State Department Inspector General Implored To Launch Probe Of Hillary Clinton Emails
NEW YORK (CBSNewYork) -- There was more fallout Thursday from the Hillary Clinton email scandal.
Republicans were demanding a full-scale State Department investigation and, in the face of subpoenas, the possible 2016 presidential hopeful relented, CBS2's Marcia Kramer reported.
Clinton has already turned over 55,000 documents to the State Department, including 300 that deal with the 2012 Benghazi terror attacks, but the questions continue about her use of a private email account to conduct government business and who else had accounts on her private server.
The trash cans seen this week outside Clinton's Chappaqua, N.Y. home, the location of her so-called "secret server" home computer system, may be emblematic. Republicans are now using the email scandal to "trash" the presumptive Democratic presidential candidate, demanding a special probe of her actions.
"The American public deserves to know whether one of its top-ranking public official's actions violated federal law," wrote Republican National Committee chief counsel John Phillippe, to demand that the State Department's inspector general launch an investigation of Clinton's use of a personal email address to conduct government business.

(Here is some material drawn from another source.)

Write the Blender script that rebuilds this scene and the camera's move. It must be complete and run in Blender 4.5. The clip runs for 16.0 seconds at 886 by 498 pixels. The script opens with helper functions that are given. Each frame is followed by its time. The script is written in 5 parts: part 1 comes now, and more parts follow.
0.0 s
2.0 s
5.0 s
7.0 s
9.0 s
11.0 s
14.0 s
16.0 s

On Tuesday night, Clinton avoided any mention of the scandal, but late Wednesday night, after her State Department emails were subpoenaed by the House committee investigating Benghazi, she broke her silence.
"I want the public to see my email," Clinton tweeted. "I asked State to release them. They said they will review them for release as soon as possible."

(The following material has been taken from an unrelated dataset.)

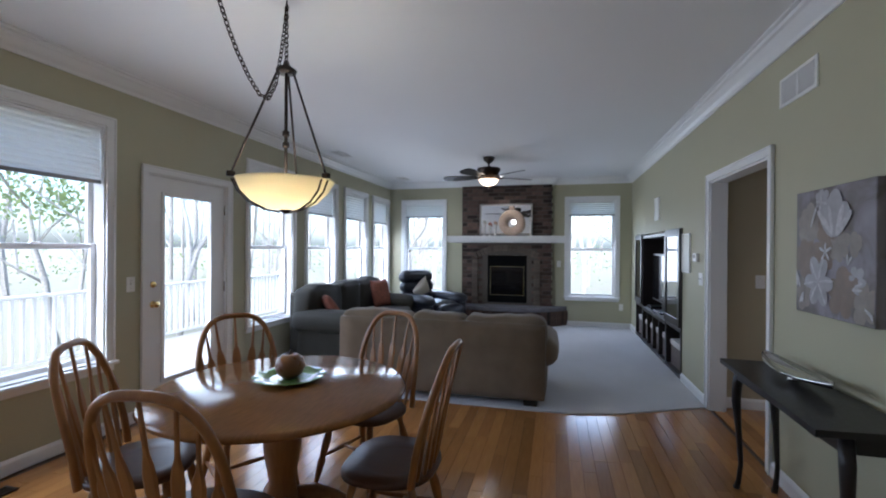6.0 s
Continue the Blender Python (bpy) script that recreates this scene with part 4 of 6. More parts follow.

This happened as more details surfaced about her secretive private email set-up. Her email address is hdr22@clintonemail.com, and clintonemail.com addresses were highly coveted plums for members of her inner circle. Top aide Huma Abedin, the wife of disgraced former Congressman Anthony Weiner, had one, and so did Clinton's daughter, Chelsea, who used the name "Diane Reynolds."

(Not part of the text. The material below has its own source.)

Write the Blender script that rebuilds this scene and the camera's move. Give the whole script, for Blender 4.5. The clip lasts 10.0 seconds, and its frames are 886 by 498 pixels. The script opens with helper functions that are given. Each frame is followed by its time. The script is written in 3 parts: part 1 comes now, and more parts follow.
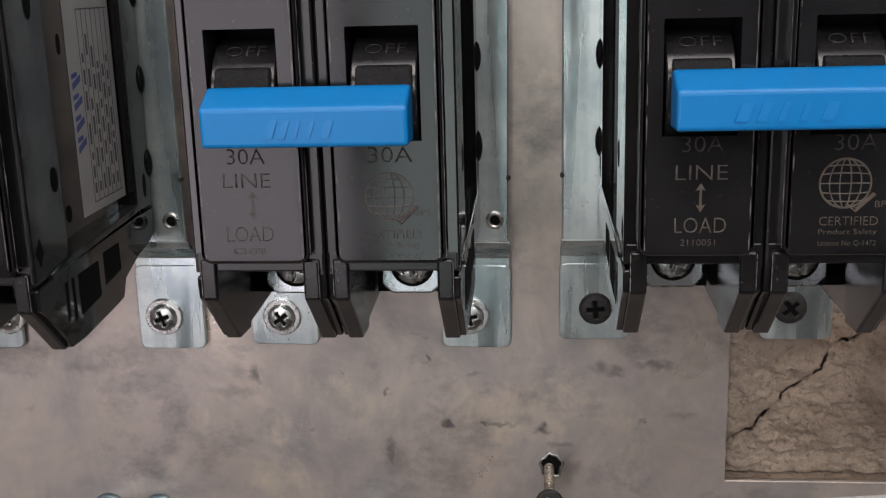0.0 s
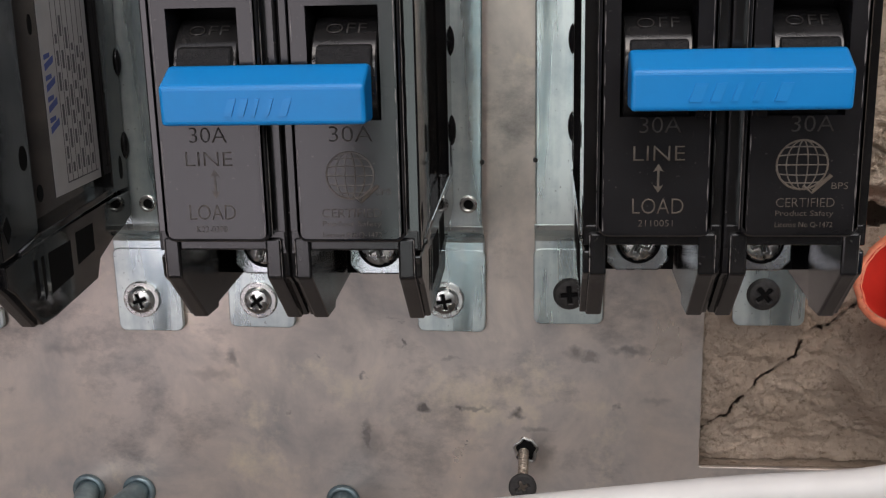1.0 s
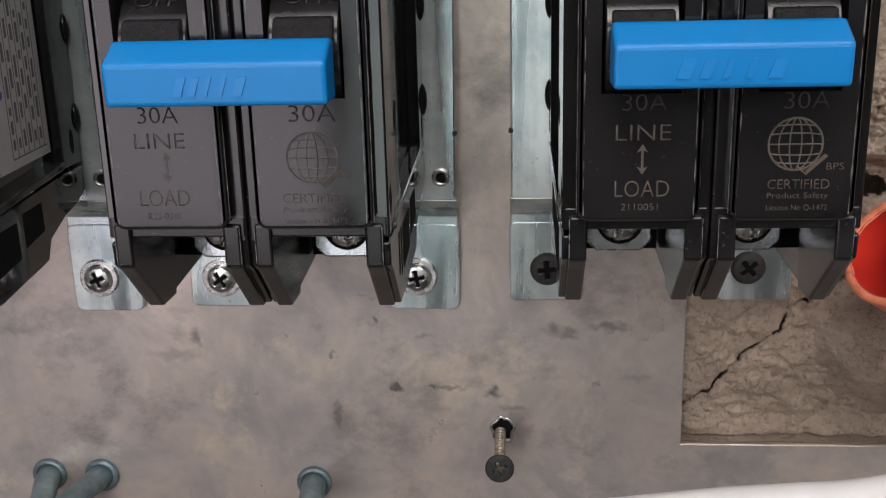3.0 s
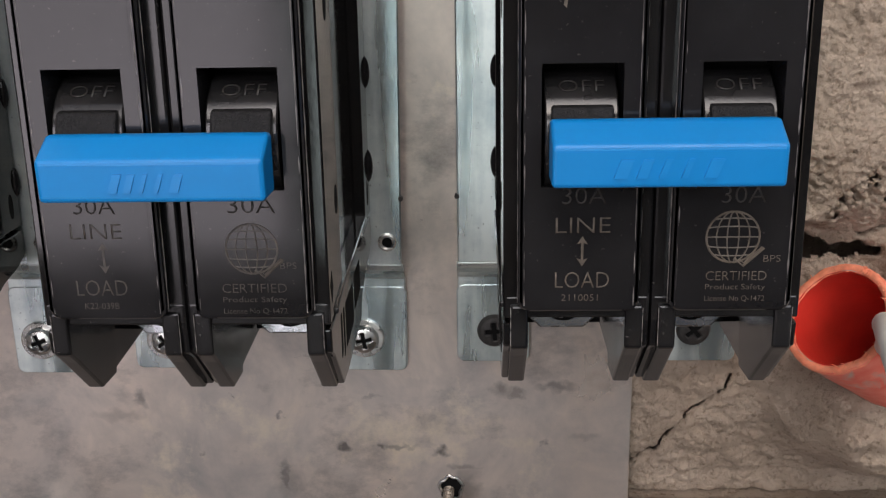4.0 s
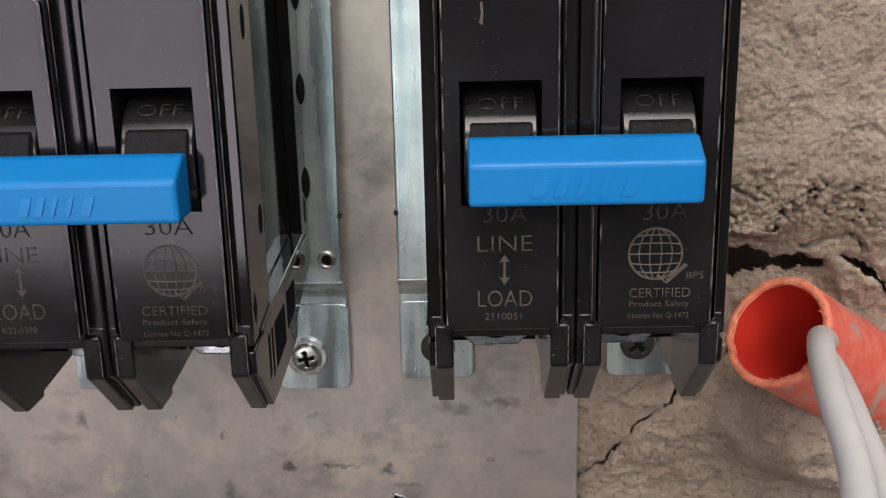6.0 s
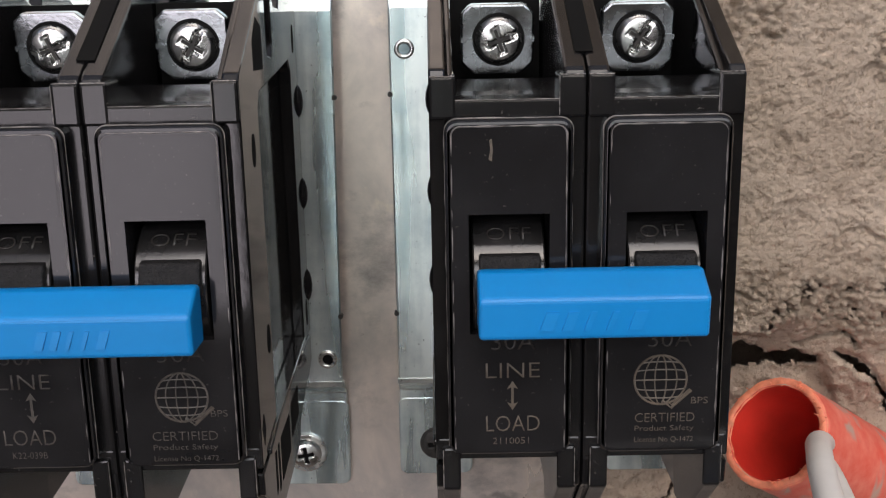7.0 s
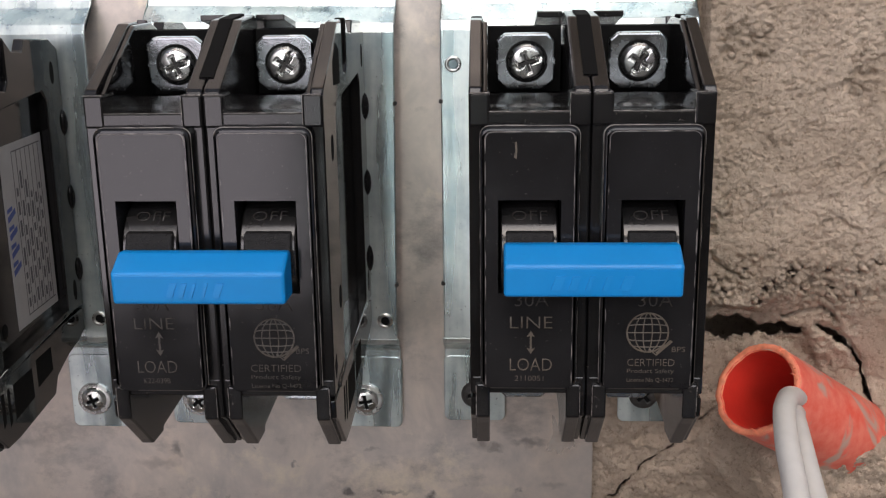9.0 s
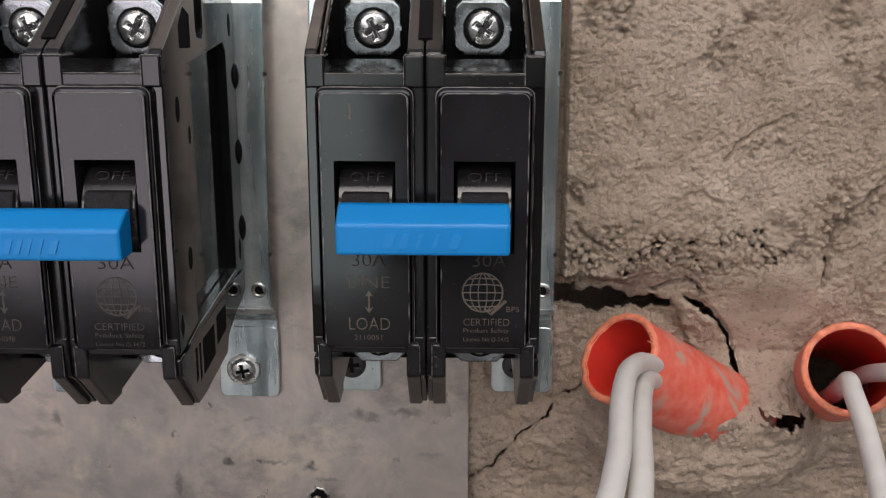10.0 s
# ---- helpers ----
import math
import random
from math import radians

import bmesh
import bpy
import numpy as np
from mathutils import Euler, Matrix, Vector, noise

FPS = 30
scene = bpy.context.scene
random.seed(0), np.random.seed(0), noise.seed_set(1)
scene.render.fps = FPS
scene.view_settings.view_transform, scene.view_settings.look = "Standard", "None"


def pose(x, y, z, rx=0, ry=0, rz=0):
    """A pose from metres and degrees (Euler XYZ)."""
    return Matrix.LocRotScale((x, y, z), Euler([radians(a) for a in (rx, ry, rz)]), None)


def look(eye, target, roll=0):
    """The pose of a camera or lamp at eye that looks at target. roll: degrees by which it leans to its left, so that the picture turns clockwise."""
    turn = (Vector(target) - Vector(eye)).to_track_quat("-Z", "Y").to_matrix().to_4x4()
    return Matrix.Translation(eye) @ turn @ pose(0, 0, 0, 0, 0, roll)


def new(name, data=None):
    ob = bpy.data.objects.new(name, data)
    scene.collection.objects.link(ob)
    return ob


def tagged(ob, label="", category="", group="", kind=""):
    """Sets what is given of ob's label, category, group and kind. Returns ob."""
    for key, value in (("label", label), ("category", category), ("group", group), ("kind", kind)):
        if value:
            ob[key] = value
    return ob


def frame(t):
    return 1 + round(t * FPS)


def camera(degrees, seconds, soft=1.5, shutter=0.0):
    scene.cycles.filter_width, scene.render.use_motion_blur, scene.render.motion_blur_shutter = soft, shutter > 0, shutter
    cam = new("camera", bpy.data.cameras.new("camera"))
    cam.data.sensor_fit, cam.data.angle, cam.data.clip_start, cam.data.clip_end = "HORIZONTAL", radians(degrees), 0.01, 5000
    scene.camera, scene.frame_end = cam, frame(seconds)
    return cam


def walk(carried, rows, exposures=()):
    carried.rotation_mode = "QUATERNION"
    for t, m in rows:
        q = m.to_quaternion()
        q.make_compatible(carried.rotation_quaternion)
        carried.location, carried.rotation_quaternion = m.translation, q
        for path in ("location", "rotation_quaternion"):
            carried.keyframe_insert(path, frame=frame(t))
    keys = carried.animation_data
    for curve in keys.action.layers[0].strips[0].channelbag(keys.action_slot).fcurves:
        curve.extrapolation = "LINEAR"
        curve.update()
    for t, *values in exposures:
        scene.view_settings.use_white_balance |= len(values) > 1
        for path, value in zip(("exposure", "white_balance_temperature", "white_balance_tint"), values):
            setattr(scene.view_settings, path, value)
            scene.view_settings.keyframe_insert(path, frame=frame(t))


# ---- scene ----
cam = camera(45.0, 10.0, soft=1.2)
PATH = [
    (0, (0.00738, -0.27200, 0.10485), (-0.1670, 1.6602, -0.3813), -1.60),
    (0.5, (0.01262, -0.27250, 0.10225), (-0.1855, 1.6575, -0.3833), -1.30),
    (1, (0.01651, -0.27319, 0.10194), (-0.1757, 1.6557, -0.3906), -1.30),
    (1.5, (0.01980, -0.26924, 0.10111), (-0.1672, 1.6529, -0.4190), -1.60),
    (2, (0.01789, -0.26303, 0.09995), (-0.1666, 1.6496, -0.4549), -1.60),
    (2.2, (0.01890, -0.26200, 0.10095), (-0.1586, 1.6476, -0.4700), -1.60),
    (3.3, (0.01570, -0.25604, 0.11089), (-0.1143, 1.6508, -0.4782), -1.40),
    (3.5, (0.01713, -0.25387, 0.11607), (-0.0971, 1.6536, -0.4744), -1.30),
    (4, (0.01950, -0.25431, 0.11909), (-0.0524, 1.6574, -0.4641), -1.00),
    (4.5, (0.02206, -0.25416, 0.11895), (-0.0374, 1.6594, -0.4596), -1.00),
    (5, (0.02657, -0.25266, 0.11467), (-0.0255, 1.6616, -0.4624), -1.10),
    (5.2, (0.02692, -0.25119, 0.11471), (-0.0281, 1.6631, -0.4618), -1.10),
    (6.3, (0.03013, -0.25215, 0.12119), (0.0033, 1.6680, -0.4377), -1.40),
    (6.5, (0.02994, -0.24956, 0.12163), (0.0147, 1.6731, -0.4291), -1.30),
    (7, (0.02522, -0.25087, 0.13512), (0.0234, 1.6857, -0.3644), -1.10),
    (7.2, (0.02650, -0.25700, 0.13450), (0.0400, 1.6740, -0.3820), -1.00),
    (7.5, (0.03367, -0.26921, 0.13322), (0.0405, 1.6668, -0.3688), -0.80),
    (8, (0.03237, -0.27986, 0.13545), (0.0359, 1.6572, -0.3622), -1.00),
    (8.5, (0.04718, -0.28025, 0.14192), (0.0475, 1.6575, -0.3533), -0.90),
    (8.7, (0.03900, -0.27950, 0.14300), (-0.0060, 1.6510, -0.3950), -0.90),
    (9, (0.02911, -0.30011, 0.14443), (-0.0725, 1.6308, -0.3668), -0.80),
    (9.2, (0.04100, -0.29550, 0.14250), (-0.0340, 1.6290, -0.3930), -0.60),
    (9.5, (0.05821, -0.30012, 0.13951), (-0.0274, 1.6321, -0.3695), -0.10),
    (10, (0.05799, -0.30540, 0.13719), (0.0082, 1.6275, -0.3743), 0.00),
]
walk(cam, [(t, look(eye, target, roll)) for t, eye, target, roll in PATH],
     exposures=((0, -0.12), (2, -0.11), (3.5, 0.06), (6.5, 0.10), (9, 0.02), (10, -0.08)))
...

And there are questions about the scandal's impact on Clinton's political ambitions.
"This is the big problem for them politically, or her politically, is that this has been the long-running narrative -- that they're very secretive, very political, very controlling," Iona College political science professor Jeanne Zaino said.
And while the Republicans see this as an opening, some Democrats are worried that the flap is the latest example of Clinton's so-called "bunker mentality."
With Clinton expected to officially declare her candidacy for the presidency, the worry is that it could embolden other Democrats, like Massachusetts Sen. Elizabeth Warren perhaps, or maybe Vice President Joe Biden, to run, Kramer reported.